The play highlights the powers traditional priests enjoy in rural communities, where their authorities are not challenged. Here the people accepted all what the chief priest said, hook, line and stinker; but Egoyibo, maybe for her plight, decided to be different. Unwavering in her conviction, she challenged the decision of chief priest even at the face of her husband’s threat and the indoctrination of her daughter.

Ezenwanebe’s refusal to interrogate the belief on ogbanje and Iyu uwa shows her stand on Igbo traditional belief, which holds that many things are transcendent and should be accepted the way they are.

Though, the play has a slight of self-serving agenda, as it could be seen in Ezemuo and later Agwuo (wanting to get another wife) and Egoyibo (worried of who would stay with if her daughter is taken away), it shows no human action is perfect and further brings out the character and lifestyle of countryside people.

Using dialogue, mime, chants, direct audience address, dances, proverbs, incantations, songs, Shadows On Arrival depicting the strength and resilience of the traditional Igbo woman and by extension the African Woman shows that positive change does not come by merely sitting and watching situations go by.

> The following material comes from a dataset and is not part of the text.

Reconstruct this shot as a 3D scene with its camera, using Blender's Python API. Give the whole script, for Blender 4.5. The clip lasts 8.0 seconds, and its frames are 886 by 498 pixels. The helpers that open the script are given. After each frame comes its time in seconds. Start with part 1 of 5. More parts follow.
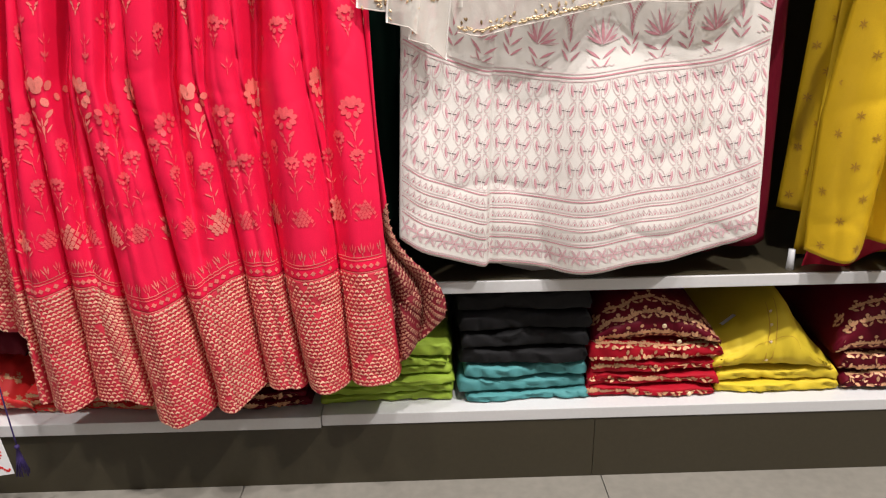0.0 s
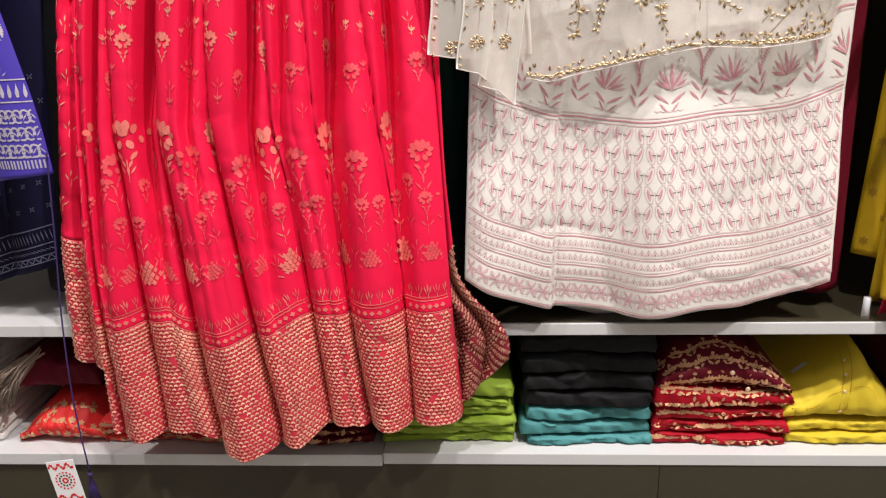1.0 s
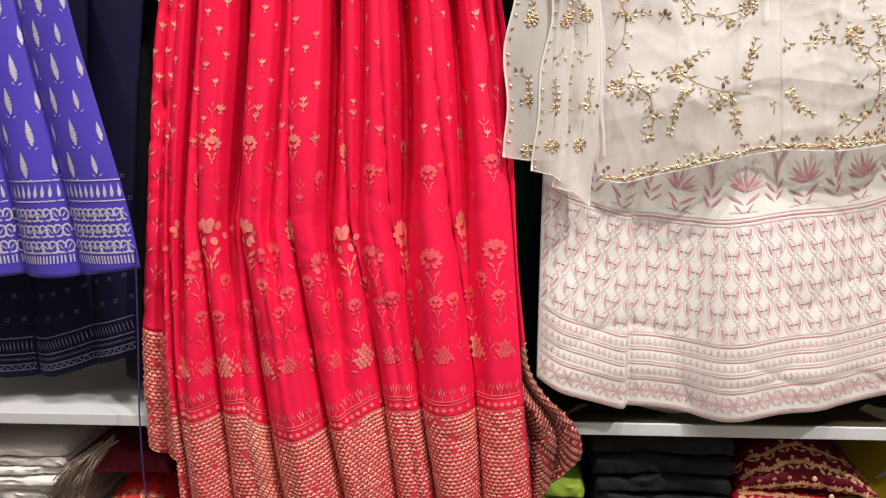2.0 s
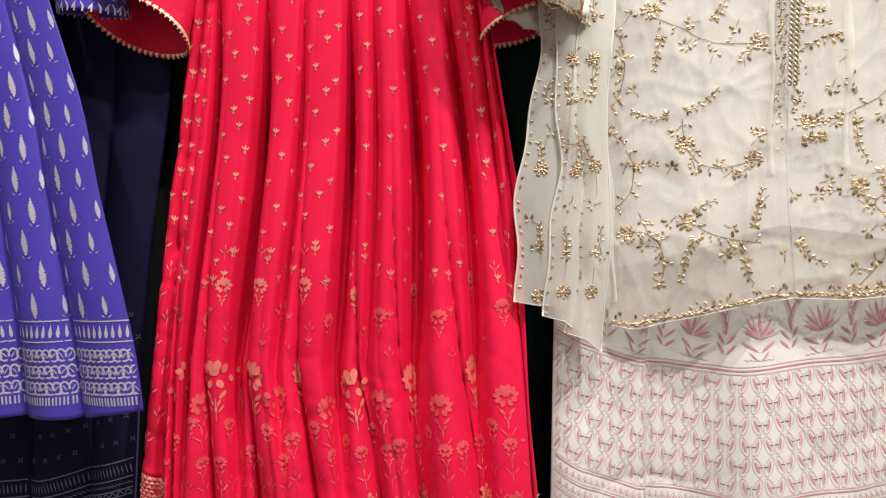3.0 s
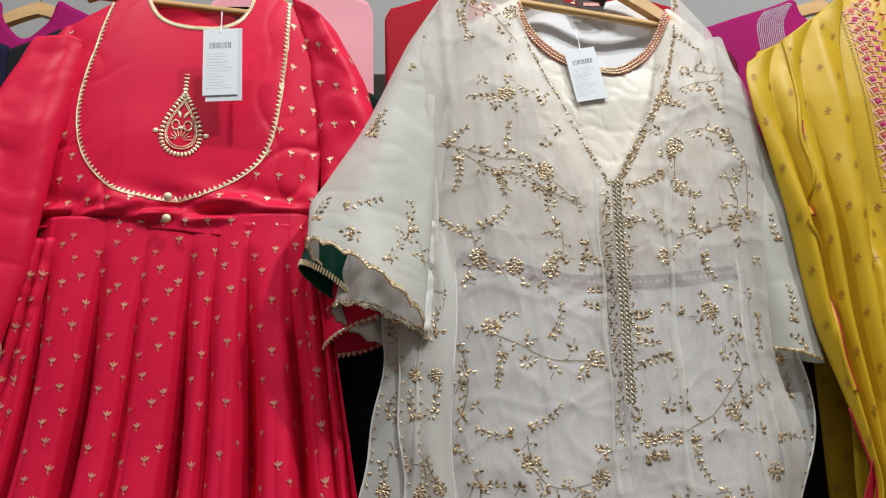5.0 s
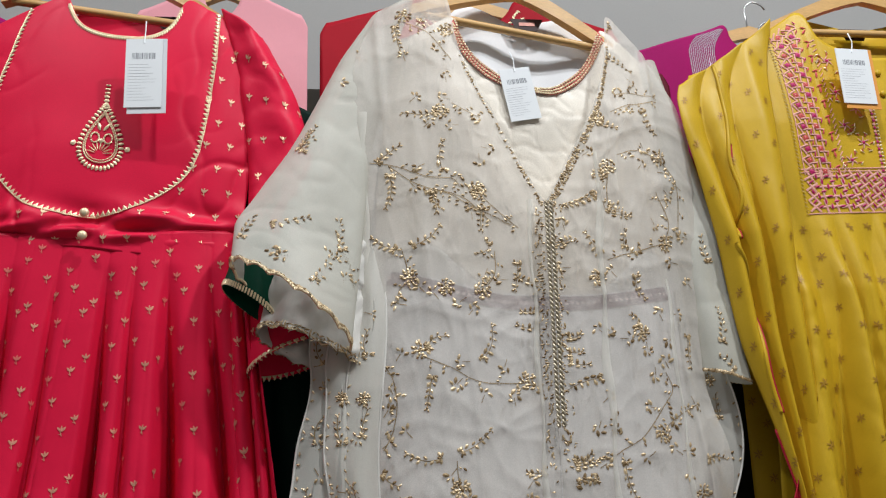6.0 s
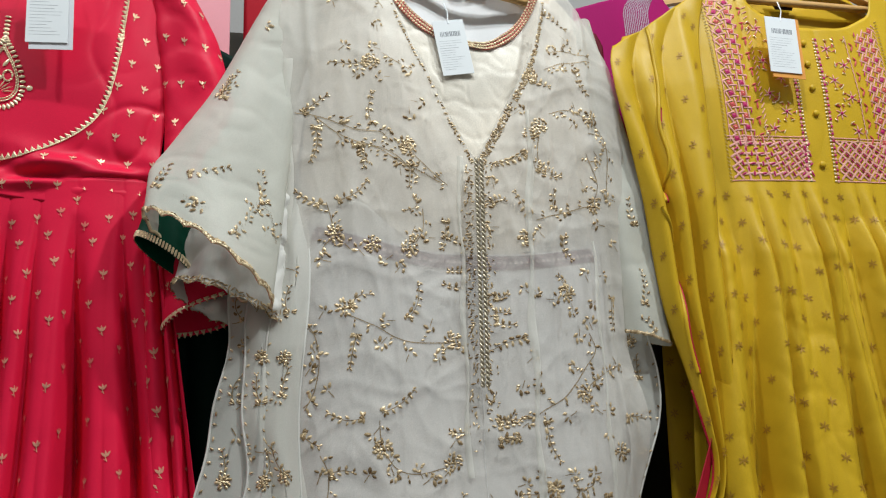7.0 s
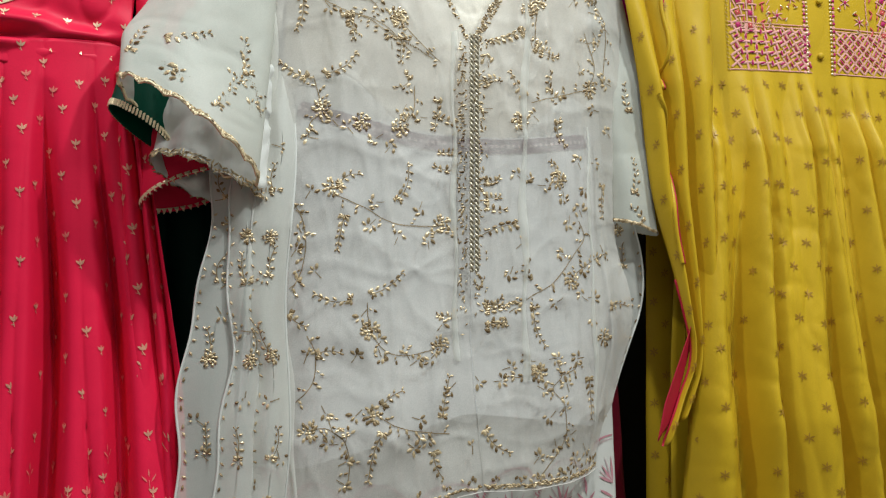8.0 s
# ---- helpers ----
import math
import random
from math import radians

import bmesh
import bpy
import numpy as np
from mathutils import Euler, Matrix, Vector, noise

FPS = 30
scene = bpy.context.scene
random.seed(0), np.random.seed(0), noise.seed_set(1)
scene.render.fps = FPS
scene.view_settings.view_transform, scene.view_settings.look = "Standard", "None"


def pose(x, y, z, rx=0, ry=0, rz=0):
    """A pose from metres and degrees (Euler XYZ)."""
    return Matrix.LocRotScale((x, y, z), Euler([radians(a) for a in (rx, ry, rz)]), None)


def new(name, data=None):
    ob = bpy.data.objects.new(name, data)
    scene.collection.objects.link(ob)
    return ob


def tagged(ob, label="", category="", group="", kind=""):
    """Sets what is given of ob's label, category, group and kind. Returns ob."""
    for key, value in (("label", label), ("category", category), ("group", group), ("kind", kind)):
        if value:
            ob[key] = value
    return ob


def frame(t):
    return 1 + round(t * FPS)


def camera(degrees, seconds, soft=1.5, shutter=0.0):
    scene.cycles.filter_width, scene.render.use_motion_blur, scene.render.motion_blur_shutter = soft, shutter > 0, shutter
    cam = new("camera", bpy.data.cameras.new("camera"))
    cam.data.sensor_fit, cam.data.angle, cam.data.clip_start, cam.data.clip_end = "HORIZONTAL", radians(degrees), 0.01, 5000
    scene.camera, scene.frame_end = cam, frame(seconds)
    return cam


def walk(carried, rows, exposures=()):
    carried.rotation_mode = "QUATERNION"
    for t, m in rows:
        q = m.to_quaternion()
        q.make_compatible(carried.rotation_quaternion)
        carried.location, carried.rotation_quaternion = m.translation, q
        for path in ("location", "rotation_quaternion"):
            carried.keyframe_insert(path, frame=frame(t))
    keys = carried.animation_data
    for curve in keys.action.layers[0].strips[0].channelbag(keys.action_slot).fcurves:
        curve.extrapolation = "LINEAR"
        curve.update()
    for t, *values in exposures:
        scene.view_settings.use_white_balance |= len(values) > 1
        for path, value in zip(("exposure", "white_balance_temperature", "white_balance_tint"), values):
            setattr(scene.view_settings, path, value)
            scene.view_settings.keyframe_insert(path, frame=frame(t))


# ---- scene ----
cam = camera(60.2, 8.0, soft=1.2)
METRES, EYE, TILT, LEAN, TURN = 0.33, 0.806, -20.0, 0.9, -1.6
ROWS = [
    (0.0, 0.0, 0.0, 0.0, 0.0, 0.0, -0.0),
    (0.5, -0.0183, -0.0079, 0.0121, 2.22, 1.22, -0.52),
    (1.0, -0.0512, -0.032, 0.0324, 3.99, 2.49, -1.0),
    (1.5, -0.1241, -0.0661, 0.0625, 6.31, 4.92, -1.72),
    (3.0, -0.1935, -0.0915, 0.2422, 7.64, 16.71, -2.43),
    (3.5, -0.1618, -0.067, 0.2775, 6.18, 22.59, -1.86),
    (4.0, -0.1251, -0.061, 0.3593, 4.46, 28.0, -1.07),
    (4.5, -0.0891, -0.0617, 0.4502, 1.57, 33.37, 0.15),
    (6.0, 0.0124, -0.0141, 0.5629, -4.04, 36.97, 3.32),
    (6.5, 0.041, 0.0031, 0.5785, -6.73, 35.6, 4.61),
    (7.0, 0.0223, 0.0442, 0.6049, -9.3, 33.37, 5.31),
    (7.5, -0.0113, 0.0757, 0.6126, -11.61, 28.98, 5.5),
    (8.0, -0.0763, 0.1351, 0.6491, -12.75, 24.39, 5.23),
]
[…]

Issues raised in the play are as topical as ever; in fact, they are all with us as a nation. In presenting these issues, Ezenwanebe allows the characters to do the talking, only coming in to explain a few concepts. This method of writing makes readers/audience to assume the words are of the characters in question. In a way, it separates readers/audience from some of the issues raised because the dialogue would have trashed all that.

Despite Ezenwanebe style, the play has some knocks: there are different levels of tautology such as in the case of the use of the word ‘Ogbanje,’ ‘Iyi Uwa,’ ‘Nzu’ and others, which a glossary would have taken care of. Perhaps, she did this to make her first reader understand the text, but the frequent use of these words and the explanation of their meanings bore readers; mentioning them once and directing them to the glossary would have been enough.

Lastly, it takes a higher understanding to decipher that Ezemuo wanted to have a go at Egoyibo. The playwright would have created a scene where the said priest made this proposal. Making Egoyibo complain of it without a scene of it sounds like an allegation, especially when it was when the daughter is to serve the earth goddess that it came to light. Though, this could serve as suspense, it would have been clearer with a scene of the proposal. The angle of the goddess killing the Ezemuo does not give scene the desired weight. It could as well be said that Ezemuo was killed because the young woman to take over from Chieme was stealthily taken away.

Despite these, the play depicts courage, determination and steadfastness to a course. It harps on the message that only the bearer of the pain knows how to express it; so we should not leave our personal or collective fight to chances or those that do no know how we feel to champion it. Taking this into politics could best be said to be another call on our women to summon courage and go into politics, compete like their men counterpart and do not wait to be allotted spaces before they could participate.